- **BRIEF**
Below are some records; repeat them all exactly, minus the pictures.

- **MATERIAL TO PROCESS**
——————
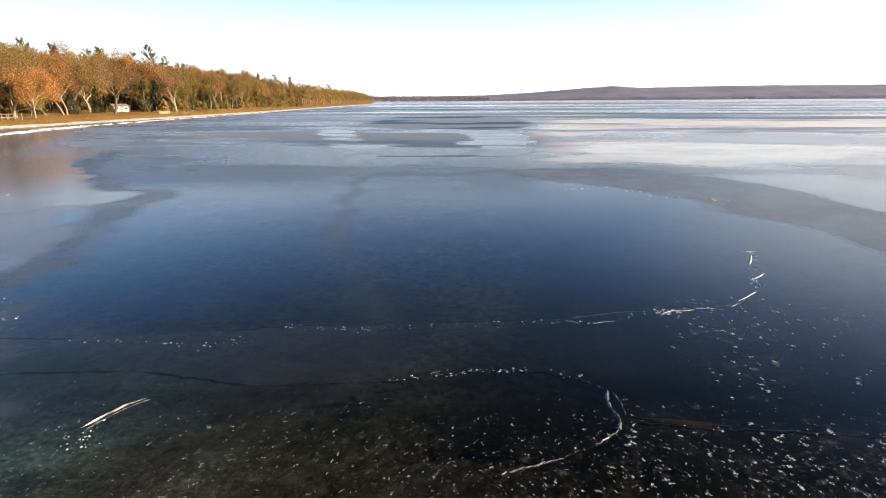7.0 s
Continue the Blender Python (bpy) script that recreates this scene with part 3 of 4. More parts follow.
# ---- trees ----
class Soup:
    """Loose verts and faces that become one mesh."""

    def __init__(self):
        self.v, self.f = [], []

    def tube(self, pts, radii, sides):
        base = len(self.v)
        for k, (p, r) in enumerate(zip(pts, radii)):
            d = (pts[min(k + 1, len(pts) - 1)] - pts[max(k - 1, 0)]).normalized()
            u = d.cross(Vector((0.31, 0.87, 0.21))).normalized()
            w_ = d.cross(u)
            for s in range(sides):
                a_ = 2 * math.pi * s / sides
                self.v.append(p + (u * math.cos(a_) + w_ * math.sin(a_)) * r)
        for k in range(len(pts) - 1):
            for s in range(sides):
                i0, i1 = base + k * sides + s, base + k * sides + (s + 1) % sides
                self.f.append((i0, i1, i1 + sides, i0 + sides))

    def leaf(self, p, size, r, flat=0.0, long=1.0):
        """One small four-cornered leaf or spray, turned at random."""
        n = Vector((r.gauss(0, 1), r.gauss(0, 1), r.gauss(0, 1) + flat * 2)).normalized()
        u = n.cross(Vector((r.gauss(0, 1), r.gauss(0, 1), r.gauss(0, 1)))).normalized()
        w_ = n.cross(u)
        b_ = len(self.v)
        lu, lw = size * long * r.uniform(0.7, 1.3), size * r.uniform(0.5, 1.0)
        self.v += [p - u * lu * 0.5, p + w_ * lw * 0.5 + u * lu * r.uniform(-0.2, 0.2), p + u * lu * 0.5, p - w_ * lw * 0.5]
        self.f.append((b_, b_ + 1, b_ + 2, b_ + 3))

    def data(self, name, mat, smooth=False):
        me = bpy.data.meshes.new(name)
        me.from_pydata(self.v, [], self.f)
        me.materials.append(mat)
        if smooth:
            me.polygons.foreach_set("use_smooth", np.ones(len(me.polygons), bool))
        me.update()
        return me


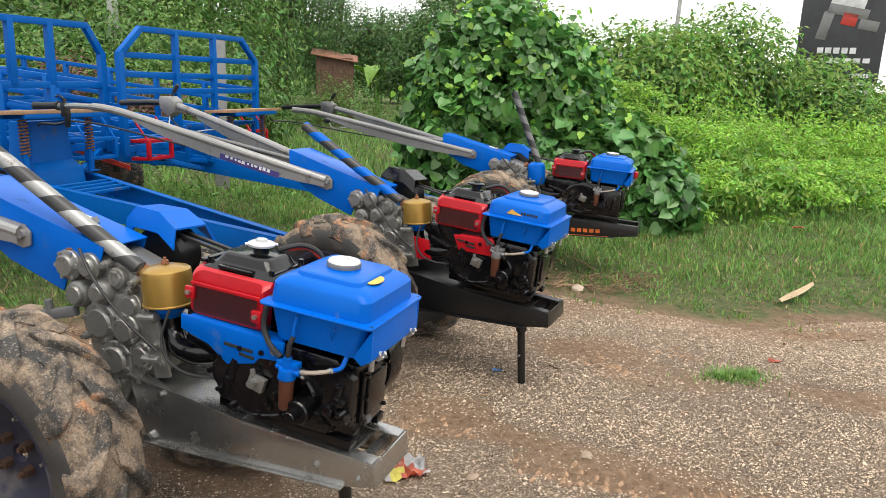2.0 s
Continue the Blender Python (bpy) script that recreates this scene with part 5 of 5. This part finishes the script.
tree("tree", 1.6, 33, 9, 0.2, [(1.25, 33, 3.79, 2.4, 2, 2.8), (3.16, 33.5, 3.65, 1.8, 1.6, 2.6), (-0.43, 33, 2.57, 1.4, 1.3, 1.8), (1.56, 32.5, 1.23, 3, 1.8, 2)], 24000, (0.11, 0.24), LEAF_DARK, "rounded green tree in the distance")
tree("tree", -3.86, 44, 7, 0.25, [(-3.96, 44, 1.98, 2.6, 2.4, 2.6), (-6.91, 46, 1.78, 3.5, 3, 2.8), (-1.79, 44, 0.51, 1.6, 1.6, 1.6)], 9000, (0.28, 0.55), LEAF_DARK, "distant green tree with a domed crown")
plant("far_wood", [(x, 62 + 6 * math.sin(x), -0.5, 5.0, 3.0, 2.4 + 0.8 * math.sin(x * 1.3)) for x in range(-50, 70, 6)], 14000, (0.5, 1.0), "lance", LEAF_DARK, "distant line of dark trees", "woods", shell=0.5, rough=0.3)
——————
- **ANSWER TO THIS EXERCISE**
7.0 s
Continue the Blender Python (bpy) script that recreates this scene with part 3 of 4. More parts follow.
# ---- trees ----
class Soup:
    """Loose verts and faces that become one mesh."""

    def __init__(self):
        self.v, self.f = [], []

    def tube(self, pts, radii, sides):
        base = len(self.v)
        for k, (p, r) in enumerate(zip(pts, radii)):
            d = (pts[min(k + 1, len(pts) - 1)] - pts[max(k - 1, 0)]).normalized()
            u = d.cross(Vector((0.31, 0.87, 0.21))).normalized()
            w_ = d.cross(u)
            for s in range(sides):
                a_ = 2 * math.pi * s / sides
                self.v.append(p + (u * math.cos(a_) + w_ * math.sin(a_)) * r)
        for k in range(len(pts) - 1):
            for s in range(sides):
                i0, i1 = base + k * sides + s, base + k * sides + (s + 1) % sides
                self.f.append((i0, i1, i1 + sides, i0 + sides))

    def leaf(self, p, size, r, flat=0.0, long=1.0):
        """One small four-cornered leaf or spray, turned at random."""
        n = Vector((r.gauss(0, 1), r.gauss(0, 1), r.gauss(0, 1) + flat * 2)).normalized()
        u = n.cross(Vector((r.gauss(0, 1), r.gauss(0, 1), r.gauss(0, 1)))).normalized()
        w_ = n.cross(u)
        b_ = len(self.v)
        lu, lw = size * long * r.uniform(0.7, 1.3), size * r.uniform(0.5, 1.0)
        self.v += [p - u * lu * 0.5, p + w_ * lw * 0.5 + u * lu * r.uniform(-0.2, 0.2), p + u * lu * 0.5, p - w_ * lw * 0.5]
        self.f.append((b_, b_ + 1, b_ + 2, b_ + 3))

    def data(self, name, mat, smooth=False):
        me = bpy.data.meshes.new(name)
        me.from_pydata(self.v, [], self.f)
        me.materials.append(mat)
        if smooth:
            me.polygons.foreach_set("use_smooth", np.ones(len(me.polygons), bool))
        me.update()
        return me


2.0 s
Continue the Blender Python (bpy) script that recreates this scene with part 5 of 5. This part finishes the script.
tree("tree", 1.6, 33, 9, 0.2, [(1.25, 33, 3.79, 2.4, 2, 2.8), (3.16, 33.5, 3.65, 1.8, 1.6, 2.6), (-0.43, 33, 2.57, 1.4, 1.3, 1.8), (1.56, 32.5, 1.23, 3, 1.8, 2)], 24000, (0.11, 0.24), LEAF_DARK, "rounded green tree in the distance")
tree("tree", -3.86, 44, 7, 0.25, [(-3.96, 44, 1.98, 2.6, 2.4, 2.6), (-6.91, 46, 1.78, 3.5, 3, 2.8), (-1.79, 44, 0.51, 1.6, 1.6, 1.6)], 9000, (0.28, 0.55), LEAF_DARK, "distant green tree with a domed crown")
plant("far_wood", [(x, 62 + 6 * math.sin(x), -0.5, 5.0, 3.0, 2.4 + 0.8 * math.sin(x * 1.3)) for x in range(-50, 70, 6)], 14000, (0.5, 1.0), "lance", LEAF_DARK, "distant line of dark trees", "woods", shell=0.5, rough=0.3)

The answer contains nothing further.